Reactions to the verdict and legal future
If you were hiking in the wilderness for the past several days or just happen to be sobering up from a weekend bender, then you may have missed it: George Zimmerman was acquitted of murder charges.
George Zimmerman was found not guilty of both second-degree murder and manslaughter of Trayvon Martin on Saturday July 13. The Zimmerman verdict has stirred up a significant emotional reaction across the country from Americans of all backgrounds. Law enforcement worried that the news of George Zimmerman’s trial might lead to violence and riots in response.
Though the majority of the public responses to the Zimmerman verdict were peaceful rallies, there were a few instances of violence. In Oakland, California particularly there were reports of vandalism, property damage a few arrests.
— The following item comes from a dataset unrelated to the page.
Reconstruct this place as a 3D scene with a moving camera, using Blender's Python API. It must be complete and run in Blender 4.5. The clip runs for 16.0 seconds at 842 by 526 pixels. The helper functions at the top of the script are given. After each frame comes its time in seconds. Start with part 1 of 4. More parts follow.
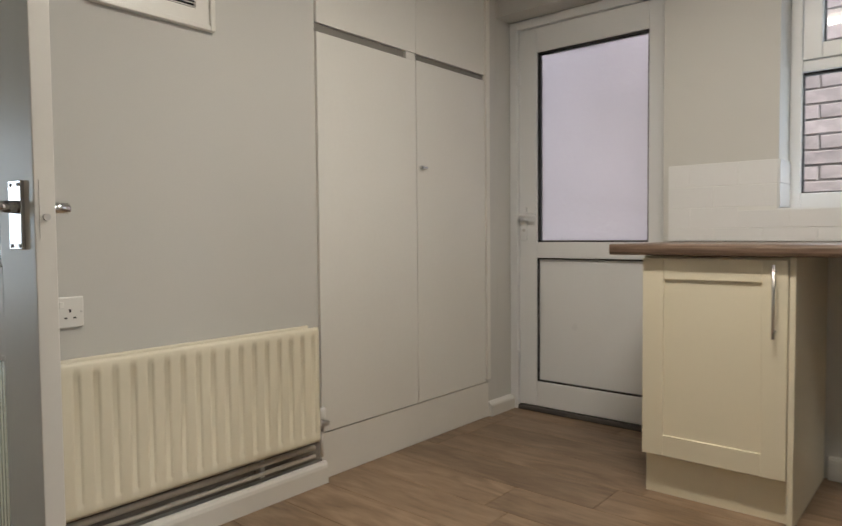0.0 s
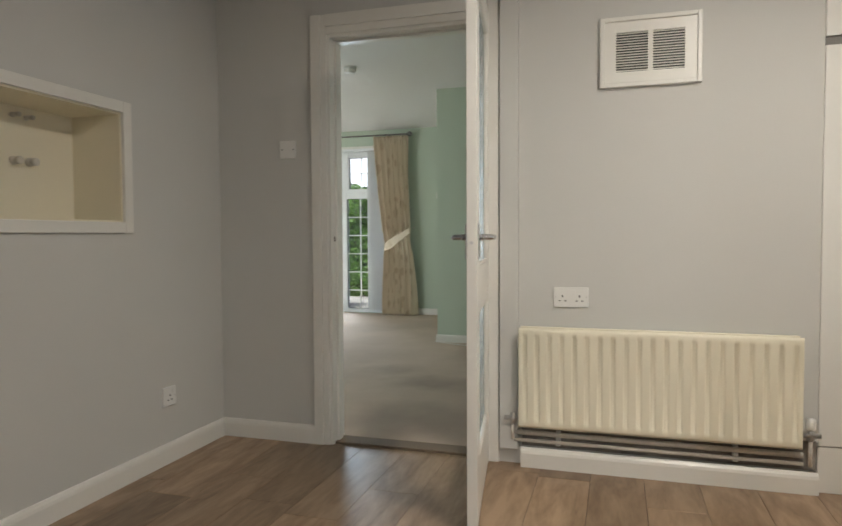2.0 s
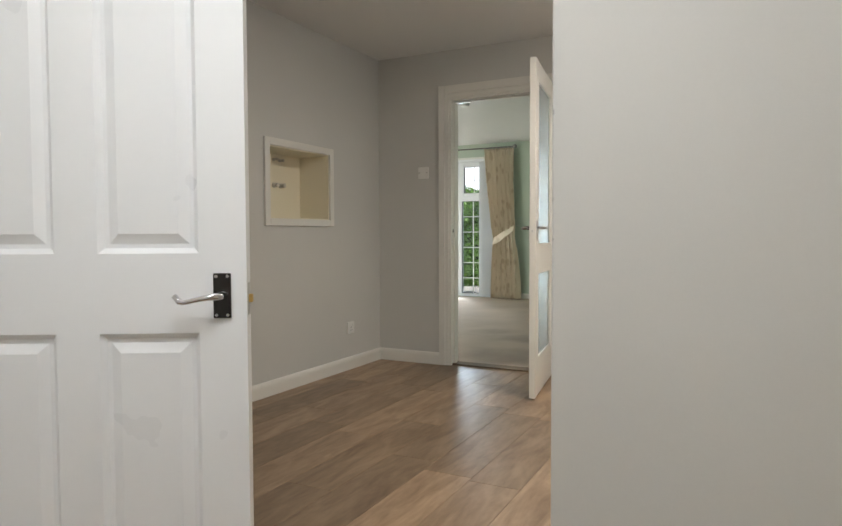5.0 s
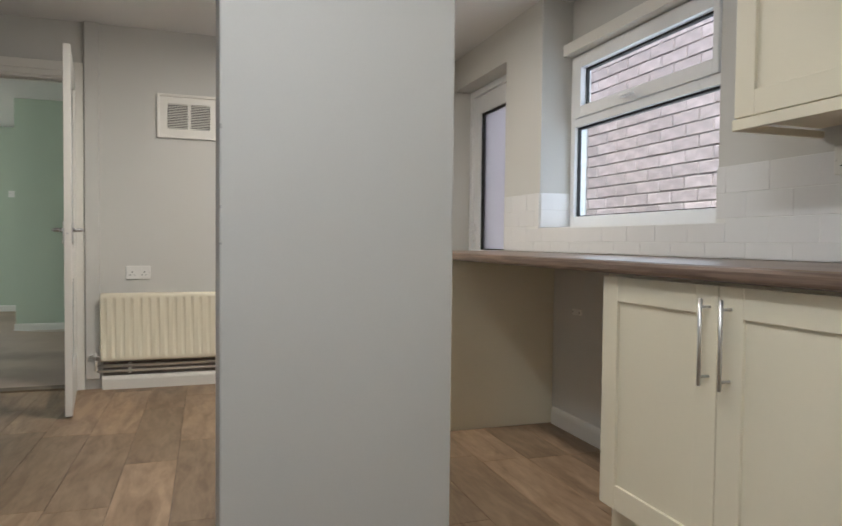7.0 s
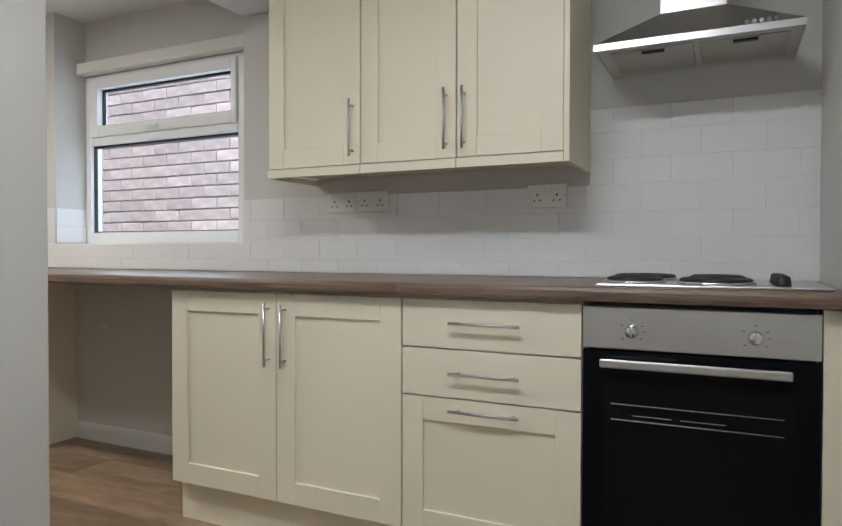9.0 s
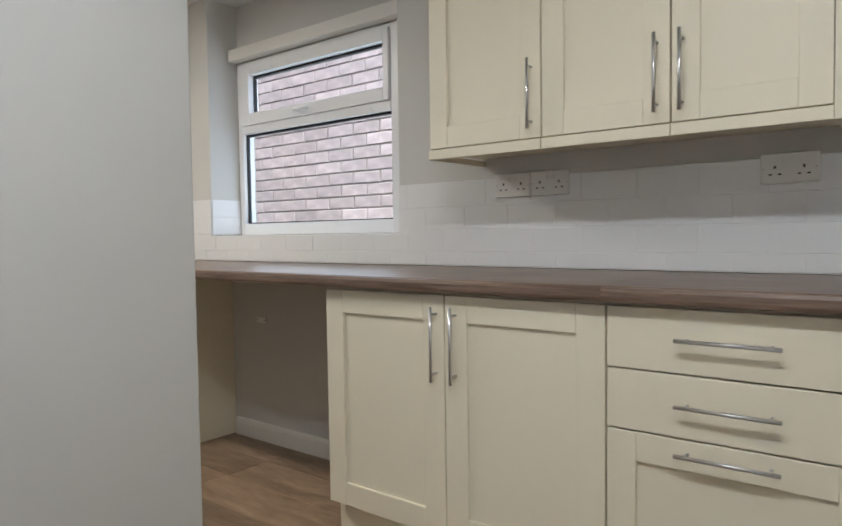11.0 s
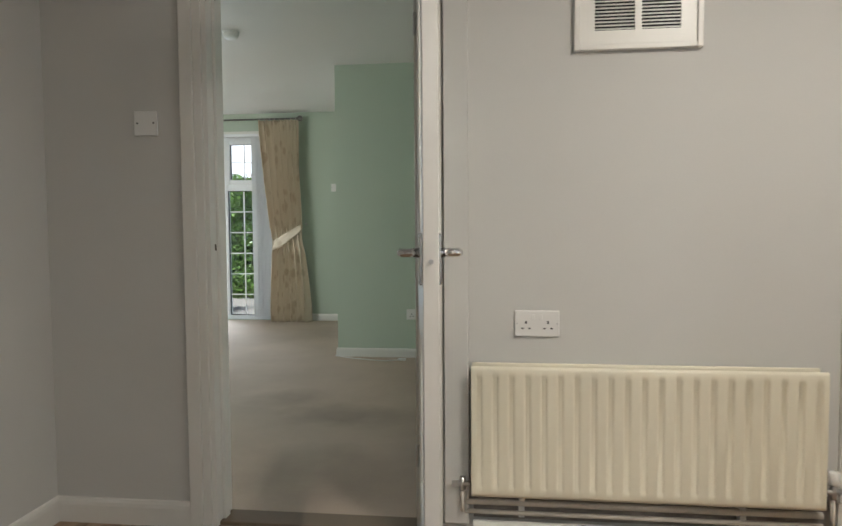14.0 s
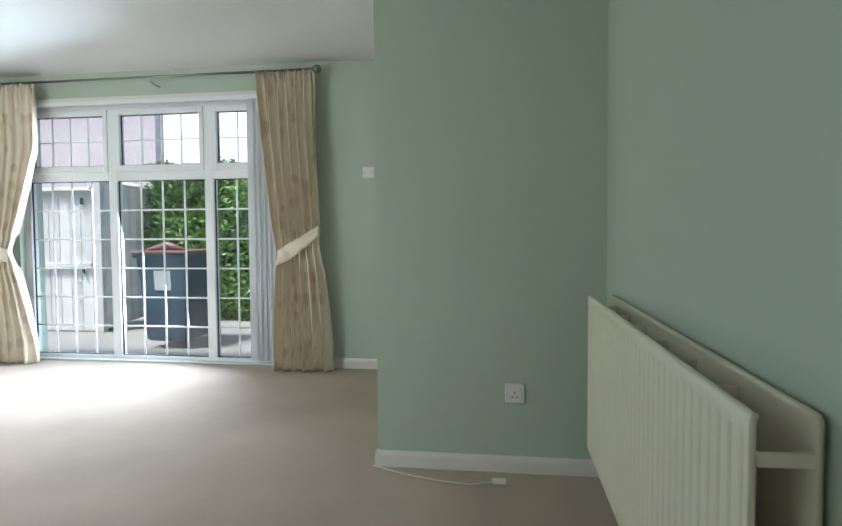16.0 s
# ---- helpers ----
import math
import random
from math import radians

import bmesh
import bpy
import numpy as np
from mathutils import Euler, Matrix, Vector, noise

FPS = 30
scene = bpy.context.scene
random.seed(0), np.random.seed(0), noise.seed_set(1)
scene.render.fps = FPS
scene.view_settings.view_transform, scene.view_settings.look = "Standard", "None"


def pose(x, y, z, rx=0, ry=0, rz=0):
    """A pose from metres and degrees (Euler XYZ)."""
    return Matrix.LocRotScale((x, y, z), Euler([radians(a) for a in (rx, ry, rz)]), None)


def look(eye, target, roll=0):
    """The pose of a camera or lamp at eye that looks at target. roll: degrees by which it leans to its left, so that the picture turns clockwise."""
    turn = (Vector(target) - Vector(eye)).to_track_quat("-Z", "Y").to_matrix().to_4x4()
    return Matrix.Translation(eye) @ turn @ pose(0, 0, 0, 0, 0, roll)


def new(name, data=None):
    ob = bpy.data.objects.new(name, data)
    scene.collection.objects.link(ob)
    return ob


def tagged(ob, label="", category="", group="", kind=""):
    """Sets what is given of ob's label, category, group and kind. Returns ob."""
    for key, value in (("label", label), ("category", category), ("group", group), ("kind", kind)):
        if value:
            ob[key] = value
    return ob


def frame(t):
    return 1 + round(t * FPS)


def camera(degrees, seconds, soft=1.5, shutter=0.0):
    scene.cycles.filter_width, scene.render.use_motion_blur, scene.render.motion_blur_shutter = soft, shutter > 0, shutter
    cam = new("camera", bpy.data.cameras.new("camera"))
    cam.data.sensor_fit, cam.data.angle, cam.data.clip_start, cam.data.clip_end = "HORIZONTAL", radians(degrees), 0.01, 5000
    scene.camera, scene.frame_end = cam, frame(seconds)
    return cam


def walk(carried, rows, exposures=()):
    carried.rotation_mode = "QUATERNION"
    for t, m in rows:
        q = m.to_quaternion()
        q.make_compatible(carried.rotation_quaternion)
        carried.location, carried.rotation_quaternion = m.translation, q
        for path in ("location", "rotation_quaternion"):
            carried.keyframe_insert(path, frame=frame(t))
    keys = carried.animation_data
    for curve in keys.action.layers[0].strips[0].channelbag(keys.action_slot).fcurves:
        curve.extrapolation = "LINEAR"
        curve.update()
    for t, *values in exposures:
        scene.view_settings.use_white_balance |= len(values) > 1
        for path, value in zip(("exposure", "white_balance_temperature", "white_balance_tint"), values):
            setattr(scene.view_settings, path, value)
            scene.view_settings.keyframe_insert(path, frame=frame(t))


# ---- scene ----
cam = camera(66.1, 16.0, 1.5, 0.15)
PATH = [
    (0, (0.361, 0.91, 0.954), (-0.934, 2.432, 0.868), -0.5),
    (0.5, (0.46, 1.213, 0.953), (-1.224, 2.29, 0.873), -0.7),
    (1, (0.786, 1.534, 1.025), (-1.179, 1.886, 0.908), -0.4),
    (1.5, (1.033, 1.713, 0.987), (-0.96, 1.561, 0.91), -0.6),
    (2, (1.287, 1.803, 1.013), (-0.625, 1.22, 0.93), -0.3),
    (2.5, (1.628, 1.968, 0.998), (-0.175, 1.105, 0.923), -0.1),
    (3, (1.962, 2.122, 0.98), (0.208, 1.164, 0.907), -0.1),
    (3.2, (2.102, 2.172, 0.982), (0.358, 1.195, 0.906), -0.1),
    (5.3, (2.812, 2.476, 0.962), (1.015, 1.604, 0.875), -0.3),
    (5.5, (2.814, 2.458, 0.963), (0.973, 1.683, 0.878), -0.2),
    (6, (2.857, 2.346, 0.969), (0.886, 2.019, 0.885), 0.4),
    (6.5, (2.94, 2.212, 0.96), (0.949, 2.383, 0.887), 0.5),
    (7, (3.005, 2.034, 0.964), (1.107, 2.662, 0.899), 0.6),
    (7.5, (3.047, 1.836, 0.976), (1.353, 2.898, 0.919), 0.6),
    (8, (3.105, 1.668, 1.0), (1.733, 3.122, 0.954), 0.2),
    (8.5, (3.145, 1.485, 1.002), (2.147, 3.218, 0.965), 0.2),
    (8.7, (3.147, 1.446, 1.003), (2.282, 3.249, 0.969), 0.1),
    (11, (2.83, 1.719, 1.041), (1.601, 3.295, 0.953), -0.8),
    (11.5, (2.734, 1.848, 1.02), (0.881, 2.595, 0.937), -0.2),
    (12, (2.548, 1.905, 0.994), (0.563, 2.134, 0.92), 0.3),
    (12.5, (2.119, 1.93, 1.054), (0.123, 2.003, 0.957), -0.1),
    (13, (1.635, 1.905, 1.081), (-0.362, 1.9, 0.972), -0.3),
    (13.5, (1.144, 1.697, 1.063), (-0.848, 1.55, 0.956), -0.3),
    (14, (0.597, 1.482, 1.065), (-1.386, 1.246, 0.957), -0.4),
    (14.5, (0.006, 1.249, 1.058), (-1.976, 1.0, 0.955), 0.1),
    (15, (-0.573, 1.07, 1.055), (-2.554, 0.817, 0.949), 0.2),
    (15.5, (-1.239, 0.924, 1.074), (-3.22, 0.668, 0.964), -0.1),
    (16, (-1.766, 0.825, 1.076), (-3.739, 0.509, 0.978), -0.4),
]
walk(cam, [(t, look(eye, target, roll)) for t, eye, target, roll in PATH], [(0, 0.45, 6500, 10), (1, 0.45, 6300, 10), (1.5, 0.55, 6300, 10), (2.5, 0.95, 6500, 10), (3, 1.02, 6400, 10), (5.5, 0.85, 6500, 10), (7, 0.62, 6200, 10), (8.5, 0.72, 6050, 10), (11, 0.66, 6100, 10), (12, 0.68, 6150, 10), (13, 0.7, 6100, 10), (14, 0.68, 6300, 10), (15, 0.88, 6550, 10), (16, 0.84, 6000, 10)])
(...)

The bulk of the reactions to the George Zimmerman trial were merely vocalizations of disappointment in the justice system. President Obama even commented on the case, saying that despite this being a tragedy “we are a nation of laws, and a jury has spoken. I now ask every American to respect the call for calm reflection from two parents who lost their young son.”
Though a jury has indeed spoken on the George Zimmerman case, it is highly unlikely that the 29-year-old’s struggle, both personal and legal is even close to being over. George Zimmerman’s attorney Mark O’Mara knows that there is a difficult road ahead for his client. In a report with CBS News O’Mara said:
“I’m sure that if he could wave his magic wand he would just sort of get his life back…He has to be very cautious and protective of his safety because there is still a fringe element who has said at least in tweets and everything else that they want revenge.”
Since being acquitted of murder charges, George Zimmerman is still legally allowed to carry a concealed weapon, even the gun that killed Trayvon Martin. Whether or not someone would attempt to harm George Zimmerman is anyone’s guess, but he will have the right to protect himself.
In terms of his legal future, this may not be the last time that George Zimmerman will enter a courtroom in regards to the death of Trayvon Martin. The NAACP has called for a civil rights case from the Justice Department, but it doesn’t seem that any such case will be filed in the immediate future.
Atlanta civil litigator Lance LaRusso told NBC 11 that the Florida Stand Your Ground law that initially protected George Zimmerman from a criminal case could potentially protect him from a civil case as well.
The Zimmerman verdict leaves many Americans across the country divided on the issues of race, gun laws and gun violence. George Zimmerman may intend to slip away and live a quiet life, but it is doubtful that this is the last we will hear of him and the killing of Trayvon Martin in the news.